Oct 3 2012
“The Spanish were a bit hesitant but now they are ready to request aid,” said a senior European official on condition of anonymity on Tuesday.
On Monday, the European Union Economics Chief Olli Rehn called on Spanish officials to immediately accept the EU bailout to repair the country’s deficit-laden finances.
“The choices will only get harder if they are postponed,” he added.
With an unemployment rate of nearly 25 percent, Spain is under pressure to get its public finances on track amid concerns in the markets over the state of the country’s banks and the wider economy.
The Spanish government has also been sharply criticized over the austerity measures that are hitting the middle and working classes the hardest.
The 2013 budget will freeze public sector salaries for the third year in a row and cut ministerial spending by an average of 8.9 percent. The country’s regions, which pay for health and education, must also scrape up seven billion euros in savings.

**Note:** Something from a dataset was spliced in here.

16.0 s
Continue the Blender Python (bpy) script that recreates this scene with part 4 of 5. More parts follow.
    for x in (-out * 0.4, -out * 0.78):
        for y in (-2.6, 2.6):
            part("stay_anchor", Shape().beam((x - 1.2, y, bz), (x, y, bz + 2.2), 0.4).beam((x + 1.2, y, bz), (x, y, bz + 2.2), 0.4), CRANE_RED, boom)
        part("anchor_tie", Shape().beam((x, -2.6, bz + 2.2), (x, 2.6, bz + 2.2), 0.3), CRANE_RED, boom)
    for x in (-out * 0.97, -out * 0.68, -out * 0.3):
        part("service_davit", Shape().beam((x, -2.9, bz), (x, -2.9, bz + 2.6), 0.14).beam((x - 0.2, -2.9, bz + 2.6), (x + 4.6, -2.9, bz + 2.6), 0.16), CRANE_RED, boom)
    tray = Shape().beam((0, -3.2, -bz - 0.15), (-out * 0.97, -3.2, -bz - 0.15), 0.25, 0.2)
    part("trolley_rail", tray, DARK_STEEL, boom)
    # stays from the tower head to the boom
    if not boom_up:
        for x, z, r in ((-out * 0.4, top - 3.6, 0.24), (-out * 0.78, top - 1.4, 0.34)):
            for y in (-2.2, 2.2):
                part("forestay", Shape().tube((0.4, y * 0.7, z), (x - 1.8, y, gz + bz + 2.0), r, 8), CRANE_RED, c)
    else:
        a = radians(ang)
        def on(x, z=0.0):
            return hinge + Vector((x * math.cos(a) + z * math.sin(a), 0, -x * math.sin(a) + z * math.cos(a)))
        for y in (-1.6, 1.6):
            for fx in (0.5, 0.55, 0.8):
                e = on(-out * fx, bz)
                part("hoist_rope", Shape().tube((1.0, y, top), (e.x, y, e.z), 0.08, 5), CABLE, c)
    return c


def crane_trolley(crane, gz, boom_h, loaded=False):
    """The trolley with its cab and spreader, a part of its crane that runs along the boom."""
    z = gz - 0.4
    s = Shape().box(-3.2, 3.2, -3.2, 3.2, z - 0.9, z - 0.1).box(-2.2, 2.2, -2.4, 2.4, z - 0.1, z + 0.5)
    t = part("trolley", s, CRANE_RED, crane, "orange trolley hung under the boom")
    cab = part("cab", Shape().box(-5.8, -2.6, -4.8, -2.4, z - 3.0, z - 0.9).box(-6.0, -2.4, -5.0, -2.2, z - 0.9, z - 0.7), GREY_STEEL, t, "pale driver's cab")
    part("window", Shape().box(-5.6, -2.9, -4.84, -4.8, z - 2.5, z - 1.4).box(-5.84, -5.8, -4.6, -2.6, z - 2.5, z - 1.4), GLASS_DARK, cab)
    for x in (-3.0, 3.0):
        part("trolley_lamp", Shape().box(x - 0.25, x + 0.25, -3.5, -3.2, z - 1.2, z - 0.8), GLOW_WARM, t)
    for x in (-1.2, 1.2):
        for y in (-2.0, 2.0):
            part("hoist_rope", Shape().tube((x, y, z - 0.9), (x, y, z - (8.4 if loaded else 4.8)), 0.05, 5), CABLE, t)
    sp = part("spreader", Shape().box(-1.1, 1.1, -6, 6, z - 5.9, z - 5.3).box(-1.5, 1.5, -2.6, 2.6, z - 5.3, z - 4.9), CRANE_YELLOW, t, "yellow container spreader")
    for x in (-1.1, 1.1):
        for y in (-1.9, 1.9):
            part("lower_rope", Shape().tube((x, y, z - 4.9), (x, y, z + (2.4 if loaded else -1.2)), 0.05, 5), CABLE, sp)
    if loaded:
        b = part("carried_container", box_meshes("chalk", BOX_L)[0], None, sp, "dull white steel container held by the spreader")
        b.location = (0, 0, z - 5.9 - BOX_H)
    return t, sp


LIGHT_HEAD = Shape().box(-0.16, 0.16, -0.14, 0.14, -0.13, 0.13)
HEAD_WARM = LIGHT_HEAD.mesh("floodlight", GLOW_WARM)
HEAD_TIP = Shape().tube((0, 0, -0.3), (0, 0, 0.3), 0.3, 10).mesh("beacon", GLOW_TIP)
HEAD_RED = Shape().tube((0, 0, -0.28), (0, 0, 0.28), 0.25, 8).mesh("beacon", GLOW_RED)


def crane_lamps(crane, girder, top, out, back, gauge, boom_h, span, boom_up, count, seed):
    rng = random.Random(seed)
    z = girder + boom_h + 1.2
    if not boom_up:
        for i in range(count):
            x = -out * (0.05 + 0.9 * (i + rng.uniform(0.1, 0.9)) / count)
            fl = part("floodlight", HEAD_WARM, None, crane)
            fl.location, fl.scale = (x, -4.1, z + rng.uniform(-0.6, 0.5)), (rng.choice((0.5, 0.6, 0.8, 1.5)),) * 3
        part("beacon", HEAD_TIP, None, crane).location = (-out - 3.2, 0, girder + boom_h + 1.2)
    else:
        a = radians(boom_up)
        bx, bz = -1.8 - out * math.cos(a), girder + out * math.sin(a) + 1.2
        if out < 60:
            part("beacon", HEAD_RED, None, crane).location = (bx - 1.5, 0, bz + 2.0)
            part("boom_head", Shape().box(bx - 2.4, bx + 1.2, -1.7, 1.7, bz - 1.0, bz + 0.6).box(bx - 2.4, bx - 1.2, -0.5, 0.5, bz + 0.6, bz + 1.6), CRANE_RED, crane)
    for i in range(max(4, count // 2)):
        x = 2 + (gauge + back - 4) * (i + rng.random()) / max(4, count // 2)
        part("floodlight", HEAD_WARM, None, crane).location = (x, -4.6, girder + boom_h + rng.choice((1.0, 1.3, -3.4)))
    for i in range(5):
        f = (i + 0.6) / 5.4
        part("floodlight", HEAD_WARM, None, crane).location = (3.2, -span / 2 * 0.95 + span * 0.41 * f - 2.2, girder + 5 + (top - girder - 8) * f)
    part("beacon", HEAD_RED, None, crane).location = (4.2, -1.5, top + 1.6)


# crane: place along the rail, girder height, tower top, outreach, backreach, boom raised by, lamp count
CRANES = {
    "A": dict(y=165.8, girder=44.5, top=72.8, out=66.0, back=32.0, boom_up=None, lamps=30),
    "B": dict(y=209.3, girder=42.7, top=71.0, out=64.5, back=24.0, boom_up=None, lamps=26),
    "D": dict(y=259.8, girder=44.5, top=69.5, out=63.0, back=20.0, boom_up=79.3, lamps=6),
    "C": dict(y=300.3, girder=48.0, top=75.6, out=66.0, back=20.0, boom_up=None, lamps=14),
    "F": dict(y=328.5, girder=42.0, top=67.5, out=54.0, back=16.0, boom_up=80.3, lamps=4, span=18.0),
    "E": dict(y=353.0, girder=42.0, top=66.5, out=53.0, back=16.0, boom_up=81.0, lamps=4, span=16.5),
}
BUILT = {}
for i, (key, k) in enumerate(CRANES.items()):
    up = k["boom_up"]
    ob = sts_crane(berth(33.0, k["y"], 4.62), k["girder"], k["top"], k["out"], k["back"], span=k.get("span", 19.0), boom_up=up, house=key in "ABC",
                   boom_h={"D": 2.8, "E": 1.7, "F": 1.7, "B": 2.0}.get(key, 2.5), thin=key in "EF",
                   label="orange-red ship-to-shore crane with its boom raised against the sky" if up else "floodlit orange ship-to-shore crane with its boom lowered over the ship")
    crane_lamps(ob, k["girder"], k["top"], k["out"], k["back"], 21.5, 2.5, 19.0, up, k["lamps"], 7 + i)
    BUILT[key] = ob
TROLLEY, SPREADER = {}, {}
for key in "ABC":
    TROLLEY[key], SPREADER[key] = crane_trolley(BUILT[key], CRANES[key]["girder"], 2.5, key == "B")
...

The government has confirmed that it will create a new fiscal watchdog to monitor the budgets not only of the central government but also the regional and municipal ones to make sure they comply with Madrid’s efforts to control spending and cut the country’s deficit.
On Friday, hundreds of Spanish nurses, policemen and other public workers took to streets near the Budget Ministry in Madrid to protest against having their pay frozen for the third year.
Battered by the global financial downturn, the Spanish economy collapsed into recession in the second half of 2008, destroying millions of jobs.
Spain, Greece, Italy, Cyprus and Portugal are all in recession and all five are receiving financial assistance from European bailout funds.